For example, Jim Ware, the local news editor for the Star-News newspaper in Wilmington, said he met Gary McNair, vice president and general manager of Wilmington's WECT, through the reunion. The pair attended Marshall University at the same time and had mutual friends but didn't know one other then.
A Beckley native who grew up in Huntington, Ware said a large number of former West Virginia residents live in and around Wilmington, whether they came for jobs, with the military or to follow children who relocated.
"We run into people all the time here," he said.
The original four
Facello himself is a Welch native and 1953 graduate of Welch High School. He went into the Marines after high school and ended up in the Wilmington area after being stationed at Marine Corps Air Station New River. He became an ROTC instructor in the New Hanover County school system before teaching in that same system, a job he had for 27 years.
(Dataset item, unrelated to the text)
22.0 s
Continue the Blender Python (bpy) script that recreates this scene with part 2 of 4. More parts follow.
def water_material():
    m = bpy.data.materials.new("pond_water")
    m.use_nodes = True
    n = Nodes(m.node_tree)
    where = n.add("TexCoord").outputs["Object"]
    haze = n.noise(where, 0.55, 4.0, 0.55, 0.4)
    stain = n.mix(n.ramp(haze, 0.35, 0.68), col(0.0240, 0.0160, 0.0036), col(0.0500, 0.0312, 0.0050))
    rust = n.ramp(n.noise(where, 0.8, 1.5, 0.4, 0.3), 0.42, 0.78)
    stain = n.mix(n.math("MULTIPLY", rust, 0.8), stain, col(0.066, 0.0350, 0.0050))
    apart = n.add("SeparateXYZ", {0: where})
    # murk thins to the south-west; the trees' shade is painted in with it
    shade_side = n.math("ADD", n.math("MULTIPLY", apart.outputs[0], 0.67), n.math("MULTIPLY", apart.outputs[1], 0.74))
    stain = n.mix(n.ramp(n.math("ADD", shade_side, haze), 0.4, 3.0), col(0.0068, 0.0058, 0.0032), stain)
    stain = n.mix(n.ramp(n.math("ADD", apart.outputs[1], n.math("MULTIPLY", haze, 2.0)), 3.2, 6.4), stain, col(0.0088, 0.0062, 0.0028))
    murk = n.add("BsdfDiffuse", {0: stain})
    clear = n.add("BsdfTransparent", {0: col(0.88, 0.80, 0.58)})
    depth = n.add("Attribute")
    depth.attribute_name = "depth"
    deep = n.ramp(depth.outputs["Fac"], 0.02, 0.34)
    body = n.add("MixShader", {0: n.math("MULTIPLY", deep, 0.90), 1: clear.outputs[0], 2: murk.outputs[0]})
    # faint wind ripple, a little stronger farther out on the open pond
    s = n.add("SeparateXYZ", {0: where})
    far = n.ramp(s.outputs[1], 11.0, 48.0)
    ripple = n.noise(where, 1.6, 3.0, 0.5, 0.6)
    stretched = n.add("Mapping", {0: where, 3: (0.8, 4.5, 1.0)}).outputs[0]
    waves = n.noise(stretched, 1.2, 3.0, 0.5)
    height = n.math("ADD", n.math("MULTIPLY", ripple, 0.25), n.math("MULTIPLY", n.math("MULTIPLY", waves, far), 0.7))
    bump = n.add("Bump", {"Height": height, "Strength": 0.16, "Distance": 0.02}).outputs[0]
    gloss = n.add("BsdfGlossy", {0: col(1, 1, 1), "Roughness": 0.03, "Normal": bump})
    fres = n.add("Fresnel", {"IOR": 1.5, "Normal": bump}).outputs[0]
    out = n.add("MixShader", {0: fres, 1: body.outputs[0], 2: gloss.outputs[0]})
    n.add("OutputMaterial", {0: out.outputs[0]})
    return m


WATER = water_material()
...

Facello's connection to the school system proved to be the catalyst for the reunion's beginnings. This was because in the mid-1980s, fellow West Virginia native Tom McNeel, who was the state superintendent of schools in West Virginia, became the county superintendent in New Hanover County, N.C.
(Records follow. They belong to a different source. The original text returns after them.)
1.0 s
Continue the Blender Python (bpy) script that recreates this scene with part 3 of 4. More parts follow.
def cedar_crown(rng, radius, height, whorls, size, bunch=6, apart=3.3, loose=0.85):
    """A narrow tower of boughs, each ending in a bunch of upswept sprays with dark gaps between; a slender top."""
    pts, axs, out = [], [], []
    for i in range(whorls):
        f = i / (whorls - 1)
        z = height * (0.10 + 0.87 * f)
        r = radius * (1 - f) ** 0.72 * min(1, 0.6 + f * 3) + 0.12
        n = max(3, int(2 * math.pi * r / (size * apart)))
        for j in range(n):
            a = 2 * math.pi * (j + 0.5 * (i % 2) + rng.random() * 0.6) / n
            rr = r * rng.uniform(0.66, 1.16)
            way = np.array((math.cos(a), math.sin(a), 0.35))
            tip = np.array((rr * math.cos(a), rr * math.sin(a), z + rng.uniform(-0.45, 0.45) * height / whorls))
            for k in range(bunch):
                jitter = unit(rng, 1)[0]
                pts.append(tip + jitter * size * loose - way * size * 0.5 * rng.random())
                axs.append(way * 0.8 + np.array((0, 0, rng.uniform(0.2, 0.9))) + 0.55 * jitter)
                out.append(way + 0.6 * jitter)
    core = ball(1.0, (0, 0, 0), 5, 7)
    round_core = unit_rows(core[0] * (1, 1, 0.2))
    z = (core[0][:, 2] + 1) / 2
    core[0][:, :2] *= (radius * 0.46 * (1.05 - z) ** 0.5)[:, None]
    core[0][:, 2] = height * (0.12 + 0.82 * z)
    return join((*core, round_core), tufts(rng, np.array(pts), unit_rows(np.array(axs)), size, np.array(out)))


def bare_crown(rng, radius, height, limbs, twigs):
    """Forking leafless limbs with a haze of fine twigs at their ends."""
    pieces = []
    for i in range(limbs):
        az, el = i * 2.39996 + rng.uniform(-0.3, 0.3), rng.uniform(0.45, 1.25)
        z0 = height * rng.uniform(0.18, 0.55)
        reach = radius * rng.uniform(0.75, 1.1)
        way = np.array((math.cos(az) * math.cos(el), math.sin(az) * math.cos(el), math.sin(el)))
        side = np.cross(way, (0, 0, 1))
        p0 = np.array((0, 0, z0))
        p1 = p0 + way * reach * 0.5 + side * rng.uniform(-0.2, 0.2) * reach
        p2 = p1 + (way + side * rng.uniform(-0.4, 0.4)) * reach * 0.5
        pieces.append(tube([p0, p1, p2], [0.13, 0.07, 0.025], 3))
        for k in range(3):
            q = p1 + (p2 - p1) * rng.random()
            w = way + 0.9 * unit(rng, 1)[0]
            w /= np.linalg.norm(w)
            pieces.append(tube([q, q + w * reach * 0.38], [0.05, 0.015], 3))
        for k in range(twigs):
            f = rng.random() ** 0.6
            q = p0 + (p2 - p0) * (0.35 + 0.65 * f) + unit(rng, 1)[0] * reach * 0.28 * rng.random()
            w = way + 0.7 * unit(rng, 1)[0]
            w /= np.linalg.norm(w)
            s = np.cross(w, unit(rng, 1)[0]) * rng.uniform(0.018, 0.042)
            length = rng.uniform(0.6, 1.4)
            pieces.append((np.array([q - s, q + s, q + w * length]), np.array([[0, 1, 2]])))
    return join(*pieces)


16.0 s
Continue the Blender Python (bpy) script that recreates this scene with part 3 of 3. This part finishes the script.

The whole idea for the reunion started at a New Hanover High School basketball game in Wilmington. Facello and McNeel were sitting together talking when a then-Wilmington city police officer, Missy Perkins, another Mountain State native, came up and hugged McNeel around his neck and said that the former West Virginians ought to start getting together.
Perkins, Facello said, essentially got the entire event rolling.
After mulling over the idea, Facello and McNeel recruited two other community leaders and former West Virginians to help - the Rev. Mike Queen (a Wayne native) of First Baptist Church in Wilmington and former Mayor Ben Halterman (a Sweet Springs native).
That original four-member group started compiling a list of people they knew from West Virginia. McNeel had a list made of native West Virginians who worked for New Hanover County Schools, Queen knew about 30 people and Facello knew an additional four or five.
For the first 12 years, the reunion was held at First Baptist Church in Wilmington until renovations to the church and a rental fee forced the reunion to another home.
Over a quarter-century later, the reunion is still strong, though new faces help with the gathering. Facello is the only one left of the original four who still plans the event.
McNeel took a superintendent job in western North Carolina, Queen retired from his position at First Baptist Church and Halterman died in April.
Facello, however, is imbued with the reunion spirit. He also organizes both his Welch High School class reunion, held every other year at Pipestem Resort State Park, and his family reunion, held annually in Princeton.
But Facello's drive to keep the West Virginia reunion going may come down to the fact that he just enjoys his heritage.
"West Virginians are great people," he said.